Bei Verträgen kommt es aufs Kleingedruckte an und bei Urteilen auf die Begründung. Graf Lambsdorff standen die restlichen Haare zu Berg, als er die Begründung las, mit der die US-Richterin Shirley Kram die Klagen ehemals Vermögensgeschädigter gegen deutsche Unternehmen abwies. Er interpretierte das Urteil so, als sei die Entschädigung österreichischer Nazi-Opfer Bedingung für den Bestand der Klageabweisung.

Kommentarvon CHRISTIAN SEMLER

Aber die gräfliche Empörung verfehlt den Kern des Urteils – genauso wie die nachgereichte Anti-Kram-Schimpfkanonade des Sprechers der Stiftungsinitiative der deutschen Wirtschaft, Gibowski. Denn Kram macht die Entschädigung der österreichischen Opfer nicht etwa zur Bedingung. Die Richterin sieht lediglich die Möglichkeit vor, im Fall des Scheiterns der Verhandlungen die Berechtigung zur Klage wieder aufleben zu lassen. Zudem mangelt es Gibowskis und Lambsdorffs Wehgeschrei auch an Glaubwürdigkeit. Seit Tagen lag das Memorandum des amerikanischen Opferanwalts Hausfeld auf dem Tisch. Hausfeld schlug einen Weg vor, in österreichisch-deutschem Zusammenwirken die zu kurz gekommenen österreichischen Naziopfer oder deren Erben zu entschädigen. Alle Beteiligten wussten, dass Mrs. Justice den Vorschlag von Hausfeld aufgreifen würde. Niemand schlug Alarm, also waren alle einverstanden.

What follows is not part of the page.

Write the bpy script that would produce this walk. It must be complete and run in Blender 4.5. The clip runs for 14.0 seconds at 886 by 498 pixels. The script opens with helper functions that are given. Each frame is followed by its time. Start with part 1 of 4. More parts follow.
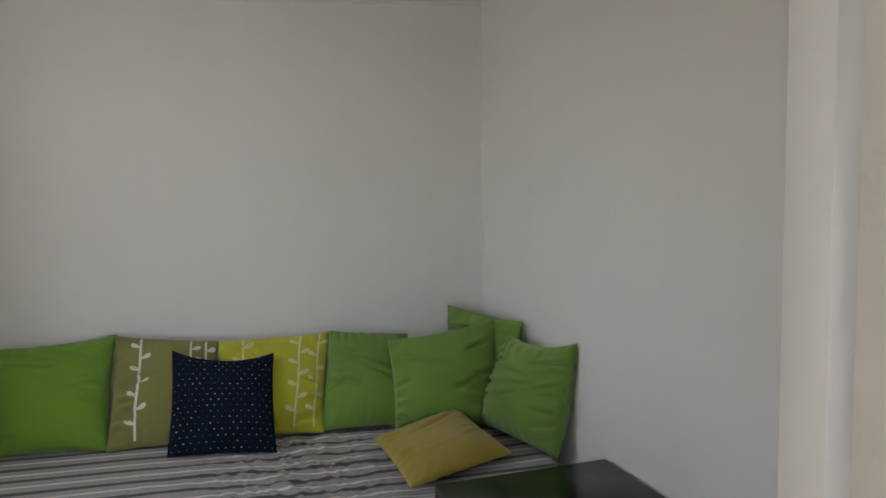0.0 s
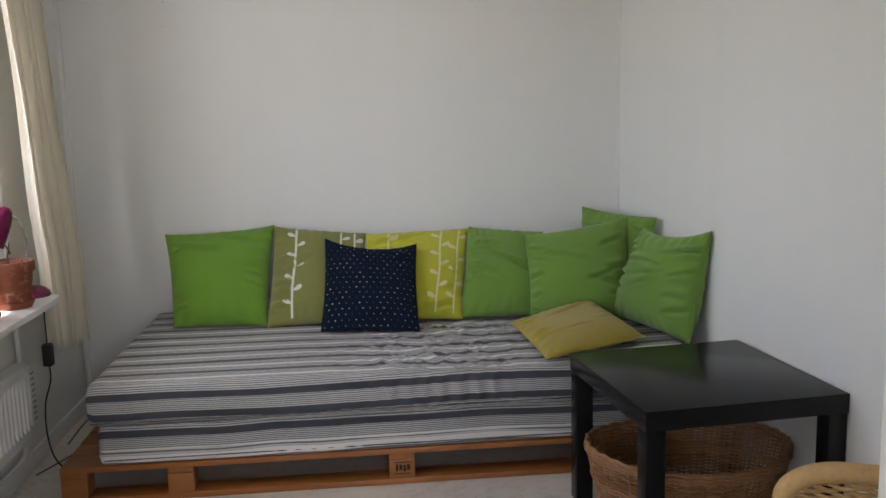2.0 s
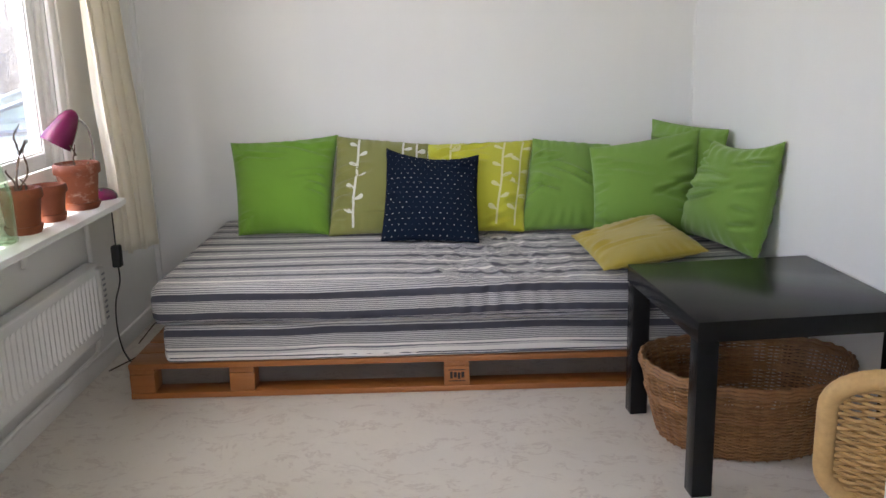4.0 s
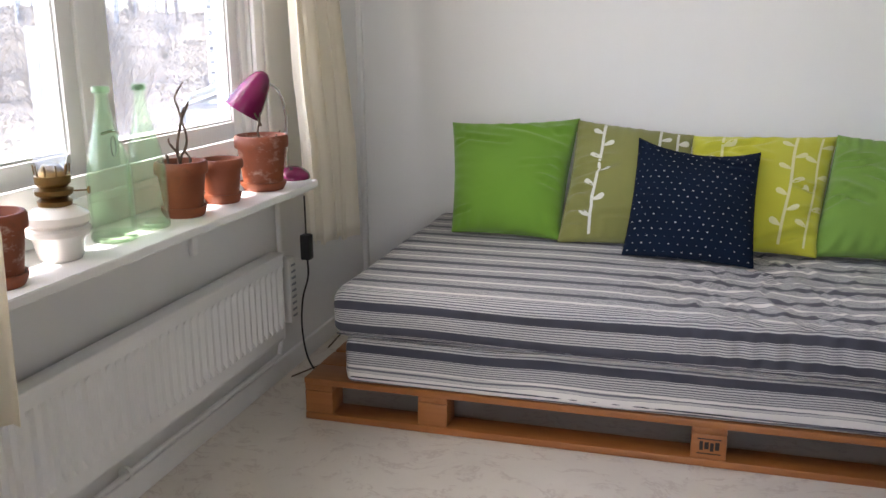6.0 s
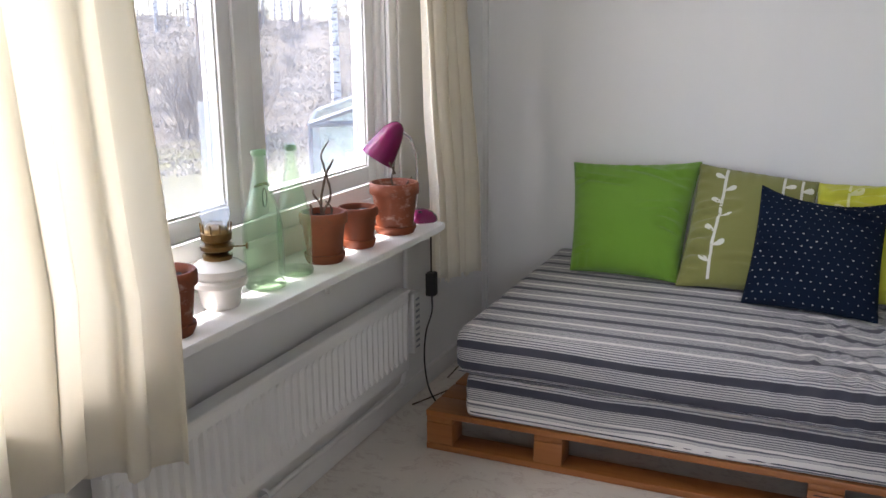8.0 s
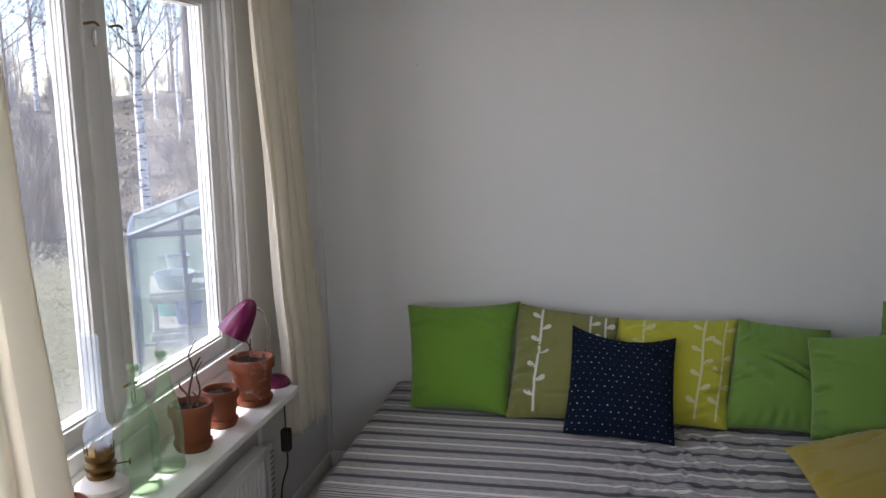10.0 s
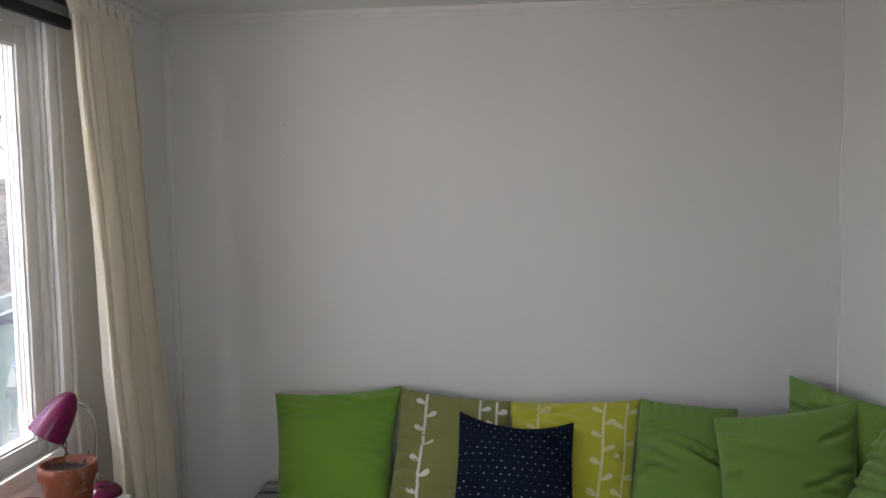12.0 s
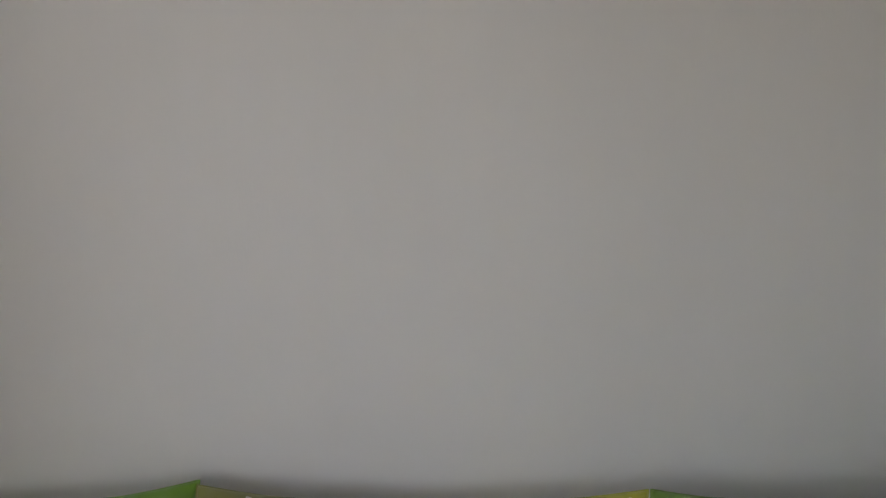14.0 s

Wenn man bedenkt, um wie geringfügige Summen es sich bei dem in Frage stehenden Komplex handelt, liegt der Verdacht nicht fern, dass die deutsche Seite die Forderung nach „Rechtssicherheit“ immer stärker überspannt. Es ist nicht nur unklar, welche der Klagen, die nach dem Abweisungsurteil von Kram noch anstehen, eigentlich als so wichtig angesehen werden, dass von ihrer Abweisung die Rechtssicherheit abhängt. Eine? Drei? Alle? Besteht die Gefahr, dass noch nachgelegt, dass Verfahren einbezogen werden, die nicht auf der Liste im Anhang zum Abkommen über die Errichtung der Bundesstiftung standen?

Der Bundestag muss die „Rechtssicherheit“ feststellen. Nicht die Stiftungsinitiative, nicht Graf Lambsdorff, das Parlament allein ist Herr des Verfahrens. Jetzt ist nicht Empörung angesagt, sondern juristische Finesse. Es geht um einen Weg, im Rahmen des Stiftungsgesetzes auch den zu kurz gekommenen New-Yorker Klägern Genugtung zu verschaffen – wenn nicht anders möglich, dann über die Härteklausel. Auch der Bundeskanzler ist Rechtsanwalt.